Ditch the funnel for real customer loyalty
While 84% of customers say authentic relationships drive their buying decisions, 61% say that most companies treat them as a number.
Customers crave connection more than ever, yet too often feel disconnected from the brands they buy from. The reason is not that customer behaviour has changed. Human decision-making has always been shaped by habits, emotions, social influence, and mental shortcuts. What has changed is the environment. The explosion of media channels, digital touchpoints, and the speed at which customers move between them has exposed the flaws of the linear marketing funnel.
For decades, marketers have relied on simple models of awareness, consideration, conversion, and loyalty to inform their campaign planning. These funnels were always oversimplified.
Today, they are not only inaccurate but also unhelpful. They trap marketers in campaign thinking when what is needed is relationship thinking.
The disconnect? Customers expect both seamless convenience and meaningful connection, yet most brands are still optimizing against outdated funnels and program-centric loyalty models.
Why funnels fail
Funnels suggest customers move step by step toward a decision, but in reality, buying decisions are rarely linear.
Customers circle around, revisiting options, comparing reviews, or seeking opinions before committing. The purchase itself is often the most stressful stage, where the brain scrambles to justify the choice and avoid buyer’s remorse.

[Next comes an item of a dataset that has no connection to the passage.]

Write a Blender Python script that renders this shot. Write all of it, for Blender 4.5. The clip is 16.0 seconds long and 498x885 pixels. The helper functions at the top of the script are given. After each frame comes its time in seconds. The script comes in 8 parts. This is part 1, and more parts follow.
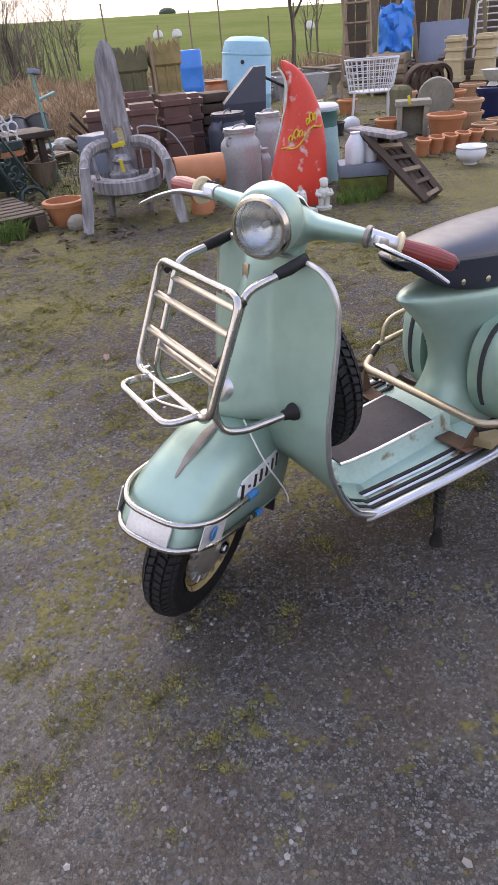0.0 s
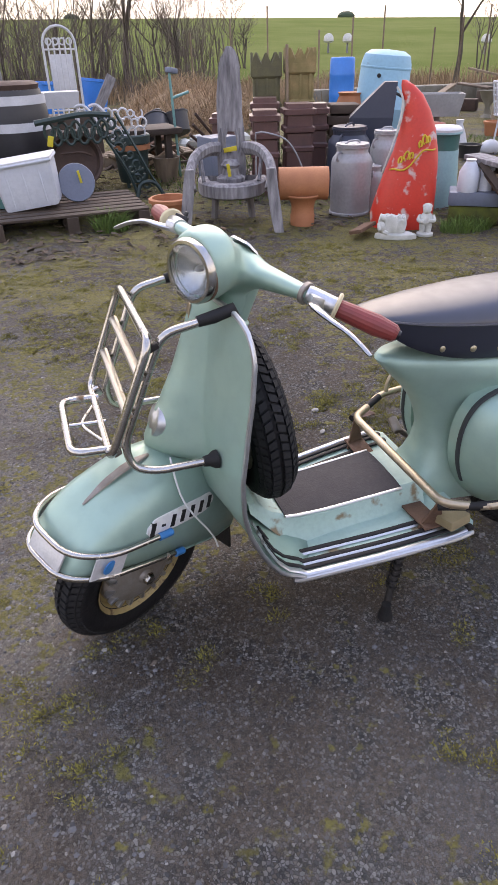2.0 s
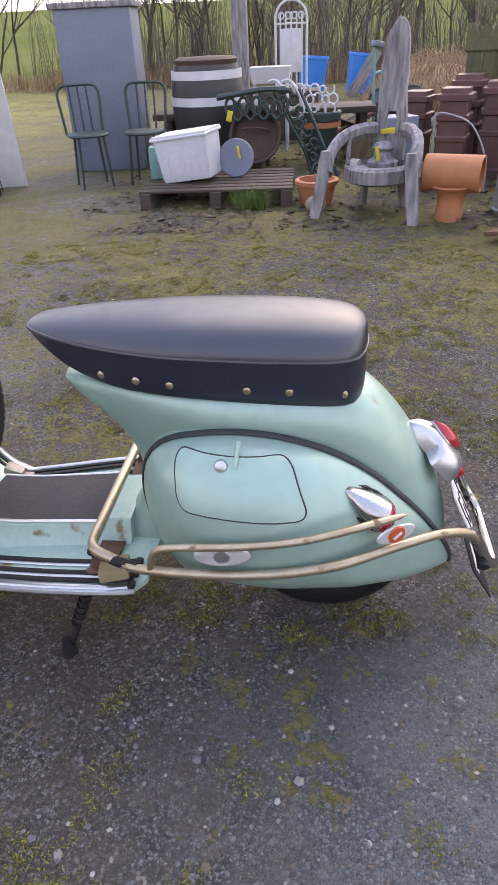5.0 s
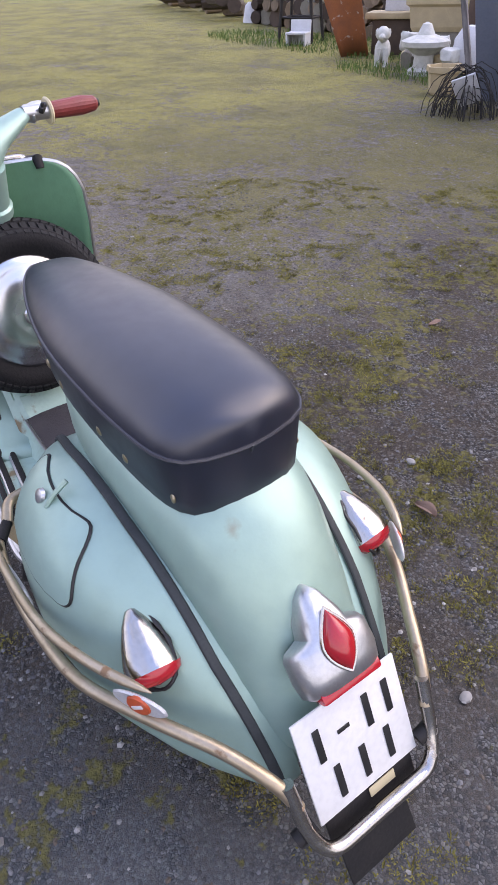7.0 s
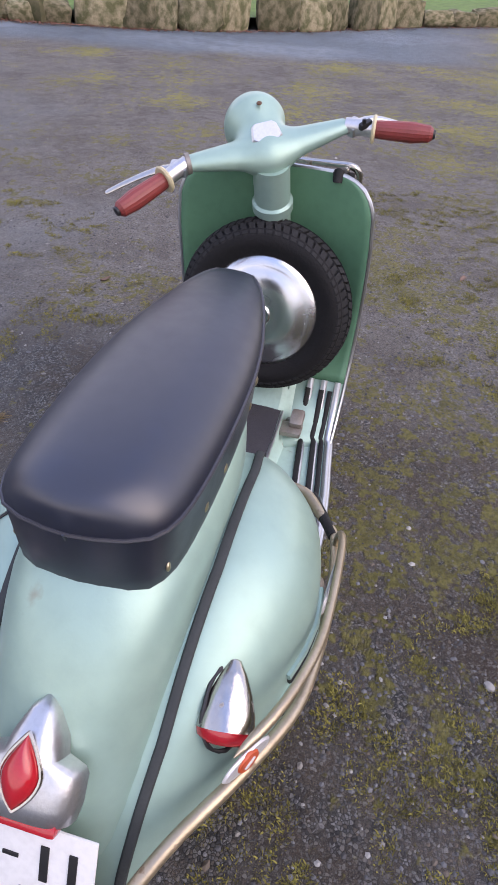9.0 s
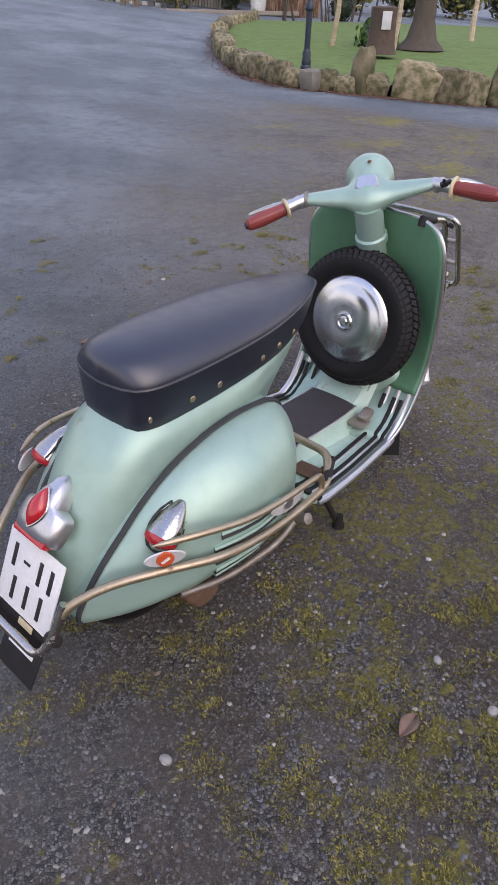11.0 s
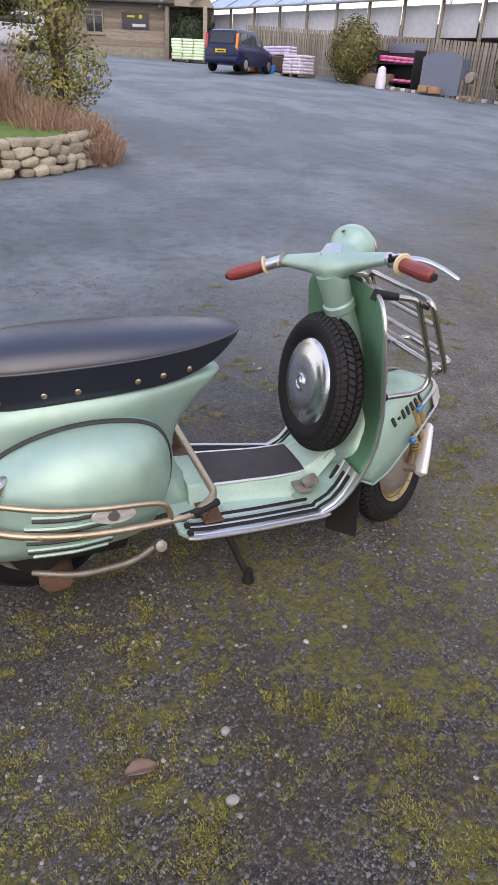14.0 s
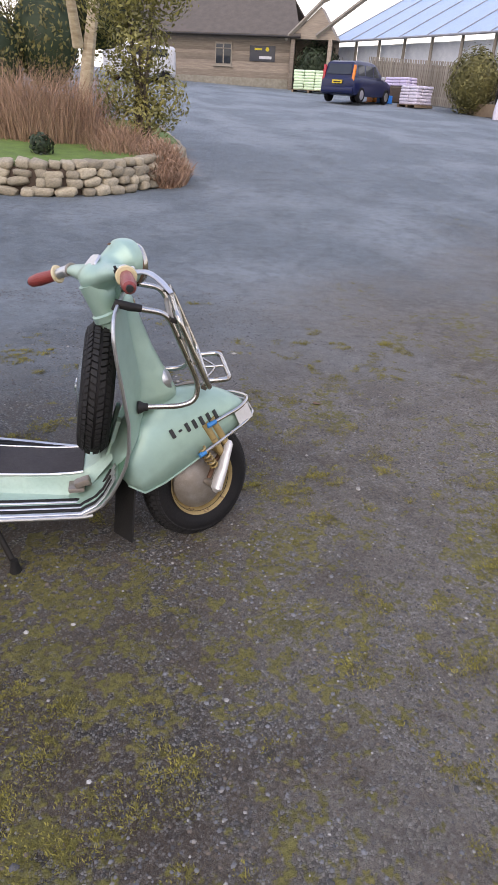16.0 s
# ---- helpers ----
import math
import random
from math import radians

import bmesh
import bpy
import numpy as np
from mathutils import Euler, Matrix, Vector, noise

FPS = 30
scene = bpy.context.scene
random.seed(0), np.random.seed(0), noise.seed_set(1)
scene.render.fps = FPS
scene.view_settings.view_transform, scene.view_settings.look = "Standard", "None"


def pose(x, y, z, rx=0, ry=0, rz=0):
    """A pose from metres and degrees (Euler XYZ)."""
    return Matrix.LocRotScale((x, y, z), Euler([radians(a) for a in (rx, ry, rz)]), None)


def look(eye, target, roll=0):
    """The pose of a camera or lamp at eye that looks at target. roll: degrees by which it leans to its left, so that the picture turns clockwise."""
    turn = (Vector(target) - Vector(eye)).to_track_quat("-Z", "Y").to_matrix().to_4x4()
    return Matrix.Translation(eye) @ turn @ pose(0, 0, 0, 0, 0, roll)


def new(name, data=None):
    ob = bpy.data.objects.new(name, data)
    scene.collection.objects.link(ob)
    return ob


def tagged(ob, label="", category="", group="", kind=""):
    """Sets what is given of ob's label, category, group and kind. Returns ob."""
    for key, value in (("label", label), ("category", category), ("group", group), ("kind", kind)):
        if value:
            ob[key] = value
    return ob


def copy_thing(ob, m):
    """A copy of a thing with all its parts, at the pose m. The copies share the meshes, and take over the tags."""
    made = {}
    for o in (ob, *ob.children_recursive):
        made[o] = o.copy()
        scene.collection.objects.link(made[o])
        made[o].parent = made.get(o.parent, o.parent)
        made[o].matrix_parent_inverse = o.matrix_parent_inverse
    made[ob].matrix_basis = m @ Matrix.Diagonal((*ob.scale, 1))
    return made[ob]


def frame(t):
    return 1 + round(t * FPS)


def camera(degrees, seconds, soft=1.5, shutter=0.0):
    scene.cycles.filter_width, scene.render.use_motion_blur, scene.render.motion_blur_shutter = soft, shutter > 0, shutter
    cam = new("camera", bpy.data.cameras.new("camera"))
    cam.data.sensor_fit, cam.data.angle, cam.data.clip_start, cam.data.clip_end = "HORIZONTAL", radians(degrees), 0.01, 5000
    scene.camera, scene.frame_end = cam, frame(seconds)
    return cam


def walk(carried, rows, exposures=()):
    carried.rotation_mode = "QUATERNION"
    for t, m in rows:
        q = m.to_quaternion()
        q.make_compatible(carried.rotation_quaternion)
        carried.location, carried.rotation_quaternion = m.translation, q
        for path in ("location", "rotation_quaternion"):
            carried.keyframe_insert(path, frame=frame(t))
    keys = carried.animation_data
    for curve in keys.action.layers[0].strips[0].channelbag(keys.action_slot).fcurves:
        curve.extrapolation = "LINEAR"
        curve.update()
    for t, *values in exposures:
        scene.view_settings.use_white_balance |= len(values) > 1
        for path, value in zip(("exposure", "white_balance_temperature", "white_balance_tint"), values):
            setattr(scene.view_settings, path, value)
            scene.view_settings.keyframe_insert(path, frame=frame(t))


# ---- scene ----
cam = camera(42.7, 16.0)
PATH = [
    (0, (1.048, 1.116, 1.224), (0.22, -0.347, 0.141), -5.2),
    (0.5, (0.915, 1.021, 1.188), (0.137, -0.472, 0.108), -4.2),
    (1, (0.808, 0.983, 1.213), (0.126, -0.556, 0.133), -2.6),
    (1.5, (0.706, 1.079, 1.253), (0.126, -0.514, 0.19), -0.9),
    (2, (0.663, 1.212, 1.264), (0.135, -0.399, 0.202), -1.5),
    (2.5, (0.675, 1.326, 1.267), (0.133, -0.281, 0.206), -4.4),
    (3, (0.525, 1.386, 1.244), (-0.024, -0.216, 0.18), -5.0),
    (3.5, (0.262, 1.424, 1.233), (-0.24, -0.187, 0.159), -3.2),
    (4, (-0.075, 1.306, 1.218), (-0.551, -0.315, 0.147), -1.0),
    (4.5, (-0.324, 1.23, 1.234), (-0.669, -0.415, 0.151), 1.2),
    (4.7, (-0.433, 1.21, 1.228), (-0.564, -0.465, 0.143), -0.0),
    (7, (-1.207, 0.37, 1.207), (0.102, -0.526, -0.012), -2.5),
    (7.5, (-1.158, 0.142, 1.235), (0.244, -0.554, -0.01), 1.2),
    (8, (-1.195, -0.021, 1.234), (0.368, -0.162, -0.006), -0.9),
    (8.5, (-1.192, -0.176, 1.251), (0.36, -0.015, -0.001), 1.5),
    (9, (-1.112, -0.307, 1.257), (0.403, 0.045, 0.0), 3.3),
    (9.5, (-1.202, -0.454, 1.279), (0.224, 0.195, 0.036), 1.3),
    (9.7, (-1.27, -0.542, 1.291), (0.122, 0.198, 0.06), 1.6),
    (11.8, (-1.318, -1.072, 1.346), (-0.139, 0.144, 0.282), 1.1),
    (12, (-1.25, -1.101, 1.338), (-0.099, 0.164, 0.302), 1.1),
    (12.5, (-1.113, -1.197, 1.343), (-0.099, 0.194, 0.325), 1.6),
    (13, (-1.013, -1.351, 1.334), (-0.234, 0.198, 0.336), 1.0),
    (13.5, (-0.855, -1.485, 1.327), (-0.176, 0.107, 0.325), 1.6),
    (14, (-0.598, -1.56, 1.33), (0.068, 0.043, 0.338), 3.0),
    (14.5, (-0.386, -1.686, 1.351), (0.227, -0.055, 0.371), 2.7),
    (15, (-0.16, -1.852, 1.345), (0.346, -0.182, 0.367), 2.1),
    (15.5, (0.114, -1.864, 1.348), (0.566, -0.162, 0.399), 2.2),
    (16, (0.361, -1.893, 1.36), (0.724, -0.167, 0.415), 3.4),
]
SKY_STRENGTH = 1.25
SUN_STRENGTH = 1.1
EXPOSURE = [(0.0, 1.02), (1.5, 1.02), (3.0, 1.04), (3.5, 1.16), (4.5, 1.20), (7.0, 0.94), (8.0, 0.86), (10.0, 0.66), (12.5, 0.42), (13.5, 0.66), (14.5, 0.74), (16.0, 0.72)]
walk(cam, [(t, look(eye, target, roll)) for t, eye, target, roll in PATH], exposures=[(t, stops, 8050 if t < 5 else 7400 if t < 11 else 7900, 20 if t < 5 else 24 if t < 11 else 18) for t, stops in EXPOSURE])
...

Loyalty, on the other hand, does happen in stages, but not the ones shown in a funnel. It is built gradually through the repetition of positive experiences that reduce friction, strengthen trust, and build confidence in a brand.
The problem with funnels is that they measure campaign movement, not human behaviour. They oversimplify the decision process and ignore how loyalty is actually formed. As a result, brands optimize for conversion rather than connection, hitting KPIs but missing the chance to build lasting relationships.
The new rules of loyalty
If funnels do not reflect reality, what does? Loyalty is built and reinforced through everyday interactions, the cumulative moments that either strengthen or weaken a customer’s preference. And in today’s environment, a few rules matter more than ever:
- Experience over offers. Service is now the second-biggest reason customers leave a brand, outranking price. Your loyalty program might offer great rewards, but if your service makes customers feel like a burden, those points will not save the relationship.
- Personalisation isn’t a nice-to-have. It’s expected. Seventy-six percent of customers expect brands to understand their individual needs, but only 49% believe brands actually use their data to help them. The gap between expectation and reality is where loyalty dies.
- Moments matter more than milestones. Real loyalty is not built at the checkout. It is reinforced when you help a customer navigate their first use of a product, proactively solve a problem, or invite them into a community.
- Trust is the new currency. Customers will share data, but only if they see value in return. Transparency and proof of benefit are now non-negotiable.
From theory to practice
Moving from funnels to relationships is not something most brands can solve with a new campaign or a loyalty program refresh. It requires a new way of thinking about customer relationships, backed by a structured CRM approach.
At DEPT®, we guide clients through three phases:
- Discover. We start by exposing the reality of the customer experience. Our Ten Customer Test reconstructs the journeys of real customers to reveal where everyday interactions succeed or break down.
- Define. We then design the relationship strategy, aligning it with both customer value and business growth. Here we use tools like our Relationship Framework, Customer Impact Index, and Orchestration Blueprint to bring clarity and focus.
- Deliver. Finally, we activate the strategy across CRM, marketing, commerce, and service, orchestrating everyday interactions at scale
This is how funnels get replaced with real relationships. And this is how loyalty stops being a campaign KPI and becomes the outcome of CRM done well.
From funnels to everyday interactions
The brands that will win are those that stop chasing funnel stages and start focusing on relationships.
Loyalty is simply an active preference for a brand. It means customers keep coming back to you instead of a competitor, and over time, they become more valuable.
CRM is how you make that happen. It is the discipline of managing customer relationships, orchestrating interactions across every touchpoint, and creating experiences that feel connected and meaningful. Do it well, and loyalty follows as the natural outcome.
Funnels are handy for planning and measurement, but they do not create growth. Relationships do. And loyalty, in the end, is not a stage in a funnel. It is what happens when CRM is done right.